Hollywoodland
Posted on September 4, 2006 at 12:00 pm
B-Lowest Recommended Age: | High School |
MPAA Rating: | Rated R for language, some violence and sexual content. |
Profanity: | Some very strong language |
Alcohol/ Drugs: | Drinking, smoking |
Violence/ Scariness: | Graphic violence, question of suicide or murder, character gets beat up badly |
Diversity Issues: | None |
Date Released to Theaters: | 2006 |
Date Released to DVD: | 2007 |
Amazon.com ASIN: | B000KWZ7JC |
Is there a more heartbreakingly unsolveable mystery than a suicide? The only person who really knows what happened is gone. Even if we find out the how, we who are left behind will always wonder why. Those who are still here have made a decision to live. Whether or not we have ever explicitly considered Hamlet’s question, “to be or not to be,” the option is always there, and there is a dreadful fascination with those who made the other choice. Were they braver? Wiser? Were they disturbed? Was there something anyone could have said or done to change their minds?
In 1959, George Reeves, one of the biggest stars of the early days of television, committed suicide. Reeves played Superman and was a hero to the first generation of kids to grow up with television. He was a brand new kind of superstar. But his very ubiquity as Superman made it difficult for casting directors to see him in any other role. Finally, in dispair over his lack of professional prospects, he shot himself.

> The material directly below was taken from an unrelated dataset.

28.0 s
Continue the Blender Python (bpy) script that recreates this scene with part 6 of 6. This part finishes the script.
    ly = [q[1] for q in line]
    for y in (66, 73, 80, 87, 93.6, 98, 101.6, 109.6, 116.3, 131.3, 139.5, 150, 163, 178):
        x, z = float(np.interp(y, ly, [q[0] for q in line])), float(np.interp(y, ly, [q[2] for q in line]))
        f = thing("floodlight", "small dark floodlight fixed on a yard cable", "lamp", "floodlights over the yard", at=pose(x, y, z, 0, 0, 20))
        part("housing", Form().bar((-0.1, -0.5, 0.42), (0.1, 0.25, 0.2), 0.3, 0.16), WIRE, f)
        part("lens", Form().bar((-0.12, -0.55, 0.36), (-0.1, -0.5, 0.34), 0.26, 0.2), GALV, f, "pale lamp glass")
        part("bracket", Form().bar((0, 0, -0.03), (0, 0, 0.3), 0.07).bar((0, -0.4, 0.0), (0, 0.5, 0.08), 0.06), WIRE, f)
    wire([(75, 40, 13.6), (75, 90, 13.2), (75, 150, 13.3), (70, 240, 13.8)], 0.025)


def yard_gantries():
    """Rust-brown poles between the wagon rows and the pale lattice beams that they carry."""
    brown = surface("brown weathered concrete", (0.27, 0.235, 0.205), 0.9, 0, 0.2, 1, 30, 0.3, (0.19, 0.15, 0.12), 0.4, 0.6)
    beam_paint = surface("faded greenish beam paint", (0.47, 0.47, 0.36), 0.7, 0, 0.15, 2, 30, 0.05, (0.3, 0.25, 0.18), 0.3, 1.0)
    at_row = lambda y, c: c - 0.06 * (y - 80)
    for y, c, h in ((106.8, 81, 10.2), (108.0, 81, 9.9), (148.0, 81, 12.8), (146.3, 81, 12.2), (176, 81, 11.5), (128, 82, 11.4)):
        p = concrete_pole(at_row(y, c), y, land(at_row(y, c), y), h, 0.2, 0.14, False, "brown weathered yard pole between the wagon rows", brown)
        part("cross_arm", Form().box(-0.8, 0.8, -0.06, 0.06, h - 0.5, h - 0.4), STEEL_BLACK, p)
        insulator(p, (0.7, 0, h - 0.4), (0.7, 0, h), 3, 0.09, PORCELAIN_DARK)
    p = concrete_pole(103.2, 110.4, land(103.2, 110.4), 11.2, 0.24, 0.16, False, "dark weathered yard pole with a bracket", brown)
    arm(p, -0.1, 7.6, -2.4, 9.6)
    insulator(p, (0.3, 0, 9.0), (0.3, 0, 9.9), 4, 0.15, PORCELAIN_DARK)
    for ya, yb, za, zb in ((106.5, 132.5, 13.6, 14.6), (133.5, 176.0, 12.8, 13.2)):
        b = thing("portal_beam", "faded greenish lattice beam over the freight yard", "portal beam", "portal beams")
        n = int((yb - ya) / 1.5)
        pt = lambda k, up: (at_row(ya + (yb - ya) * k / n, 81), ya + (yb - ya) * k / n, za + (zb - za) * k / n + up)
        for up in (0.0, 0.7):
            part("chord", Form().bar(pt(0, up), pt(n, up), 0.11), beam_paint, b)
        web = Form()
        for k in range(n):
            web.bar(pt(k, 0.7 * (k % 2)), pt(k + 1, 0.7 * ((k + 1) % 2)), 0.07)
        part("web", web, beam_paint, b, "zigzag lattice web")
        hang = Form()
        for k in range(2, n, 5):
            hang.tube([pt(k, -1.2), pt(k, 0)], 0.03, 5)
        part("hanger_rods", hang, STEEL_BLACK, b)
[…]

But like many other Hollywood deaths, from Virginia Rappe to Thomas Ince to Paul Bern to The Black Dahlia, speculation about a possible cover-up has led to one or more movies “inspired by” real events.

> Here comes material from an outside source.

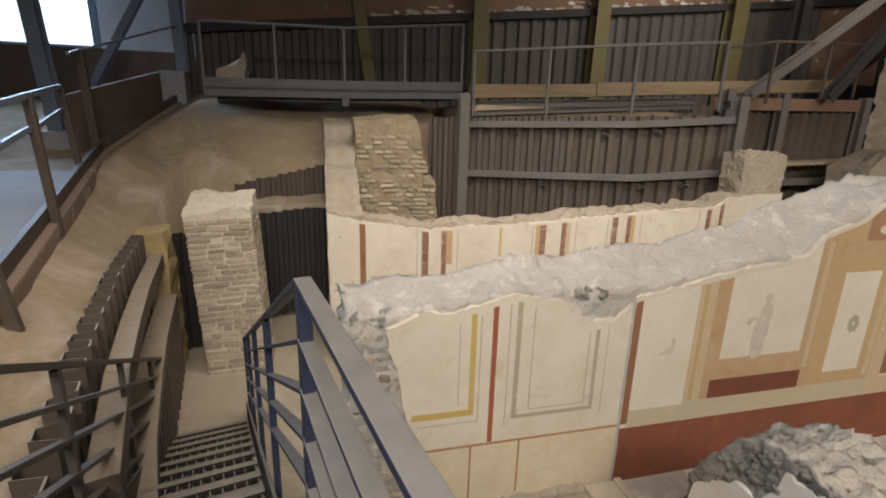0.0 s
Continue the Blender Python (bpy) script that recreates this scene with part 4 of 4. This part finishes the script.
GREY = [block_mesh("rubble_stone", "rubble", 40 + k, jitter=0.16, bev=0.18) for k in range(8)]
PALE = [block_mesh("rubble_stone", "mortar", 60 + k, jitter=0.16, bev=0.18) for k in range(8)]


def scatter(parent, meshes, n, place, size, name="rubble_stone"):
    """Loose broken stones bedded in a rough surface."""
    for _ in range(n):
        x, y, z = place()
        k = wall_rng.uniform(*size)
        ob = new(name, wall_rng.choice(meshes))
        ob.parent = parent
        ob.matrix_local = pose(x, y, z, *[wall_rng.uniform(-35, 35) for _ in range(2)], wall_rng.uniform(0, 180)) @ Matrix.Diagonal((k * wall_rng.uniform(0.8, 1.5), k, k * wall_rng.uniform(0.5, 0.9), 1))


def on_short_wall():
    u, v = wall_rng.uniform(0.02, 2.4), wall_rng.choice((0.10, 0.5, wall_rng.uniform(0.10, 0.48)))
    t = lerp(TOP_C, u) * (1 - v * 2) + lerp(BACK_C, u) * v * 2 if v < 0.5 else lerp(BACK_C, u)
    drop = wall_rng.uniform(0, 0.35) if v in (0.10, 0.5) else 0.0
    return tuple(ALONG_Y @ Vector((u, v, t - drop)))


def on_short_wall_end():
    u = wall_rng.uniform(1.5, 2.6)
    return tuple(ALONG_Y @ Vector((u, 0.08, wall_rng.uniform(max(0.3, lerp(TOP_CF, u) - 0.1), lerp(TOP_C, u)))))


def on_short_wall_break():
    u = wall_rng.uniform(0.02, 1.9)
    low, high = lerp(TOP_CF, u) + 0.01, lerp(TOP_C, u)
    return tuple(ALONG_Y @ Vector((u, wall_rng.uniform(0.03, 0.06), wall_rng.uniform(low, max(low + 0.02, high)))))


scatter(sw, GREY, 50, on_short_wall, (0.02, 0.045))
scatter(sw, GREY, 60, on_short_wall_end, (0.03, 0.07))
scatter(sw, GREY + PALE[:3], 170, on_short_wall_break, (0.018, 0.055))
fw = bpy.data.objects["fresco_wall"]


scatter(fw, PALE, 18, lambda: (wall_rng.uniform(-0.62, -0.22), wall_rng.uniform(0.03, 0.22), wall_rng.uniform(2.11, 2.22)), (0.03, 0.075))
scatter(fw, GREY, 12, lambda: (wall_rng.uniform(-0.58, -0.28), wall_rng.uniform(0.03, 0.16), wall_rng.uniform(2.11, 2.2)), (0.03, 0.07))
scatter(fw, PALE, 14, lambda: (wall_rng.uniform(-2.7, -2.35), wall_rng.uniform(0.05, 0.25), wall_rng.uniform(2.0, 2.1)), (0.04, 0.09))
courses(fw, "wall_stone", PALE + STONE[:3], (-2.74, 0.03), (-2.2, 0.03), 0.05, 1.95, 0.10, (0.08, 0.22), 0.10, (0, -1), None, 0.02, -0.005, 0.12)

# remains of lime on the back wall above its ledge
for k in range(110):
    x = wall_rng.uniform(-1.5, 12.5)
    z = 6.47 + 0.108 * x + abs(wall_rng.gauss(0, 0.09))
    blob(bank_wall, "mortar" if k % 3 else "plaster_grey", x, z, wall_rng.uniform(0.03, 0.16), wall_rng.uniform(0.012, 0.05), y=9.8, name="lime_patch", seed=k * 1.3, n=16, ragged=0.55)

It is Hollywood, after all, or Hollywoodland, as the famous sign originally read. The name of a modest housing development has now become a word that means glamour and fantasy. Both make us wonder — could anyone who was famous in Hollywood want to die? And if someone wanted a cover-up, isn’t Hollywood the place where they know how to make us believe whatever they want us to?
There is some symbolism, maybe some irony in Reeves’ famous role being the split character of both Superman and his mild-mannered secret identity, reporter Clark Kent. Anyone in Hollywood can be both Kent and Superman. When we meet Reeves (Ben Affleck, looking beefy), trying to get his picture taken at a glamorous nightclub. Like every other aspiring actor, he thinks that inside him there is a star waiting to be born. He has just appeared in a very small part in the biggest movie ever made, Gone With the Wind. He thinks he is on the brink of having his dream come true.
He begins an affair with an older woman (Diane Lane), the wife of a studio executive. And he gets a job in television. He thinks it is silly, but it becomes enormously successful, and he is so identified with the role that no one else will hire him. His one big break, a part in a very important film, falls apart when a test audience won’t buy him in another part.
Is that a reason to die? Reeves’ mother hires a private detective (Adrien Brody) to find out. But there are those who do not want him asking questions. And he has his own problems.
The film evokes the time beautifully, with meticulously chosen sets, costumes, and music. The re-creations of the old “Superman” television show are especially well handled, both the behind-the scenes moments (a red and blue costume would not photograph properly in black and white) and the cheerfully cheesy show itself. The brief scene with Affleck as Reeves as Superman as Kent is so true to the original that viewers old enough to remember watching it in its original broadcast will expect it to be followed by commercials for Maypo and Pepsodent.
The performances are outstanding. Lane is exquisite at showing conflicting motives and emotions. She is a woman both sure of her beauty and honest that it is on the wane, comfortable being sexually agressive but wanting to be wooed. Affleck, relieved of the burden of being a leading man, is gratefully enigmatic. What does Reeves want? To be an artist? To be a star? To be married? Is he talented? Is he smart? Affleck and the script let us wonder if Reeves himself could have answered those questions.
But that ambiguity is both the movie’s strength and its weakness. The movie fails in trying to make Reeves’ story a big metaphor, and the attempts to find some parallels in the story of the detective’s own troubles is only a distraction. The characters are too remote to make us care about their tawdry problems. Like the audiences he looked down on, we’d rather see Reeves play Superman.
Parents should know that this movie has a great deal of mature material, beginning with its theme of suicide, with graphic and disturbing images. There are explicit sexual references and situations, including adultery. Characters drink and smoke and use very strong language. There are graphic scenes of violence, including a character who is badly injured by thugs.
Families who see this movie should talk about how everyone — not just actors — must learn to find a balance between what we want and what we can get, who we are and who others want us to be.
Families who enjoy this movie will also enjoy Sunset Boulevard, L.A. Confidential and Chinatown (the last two with very mature material).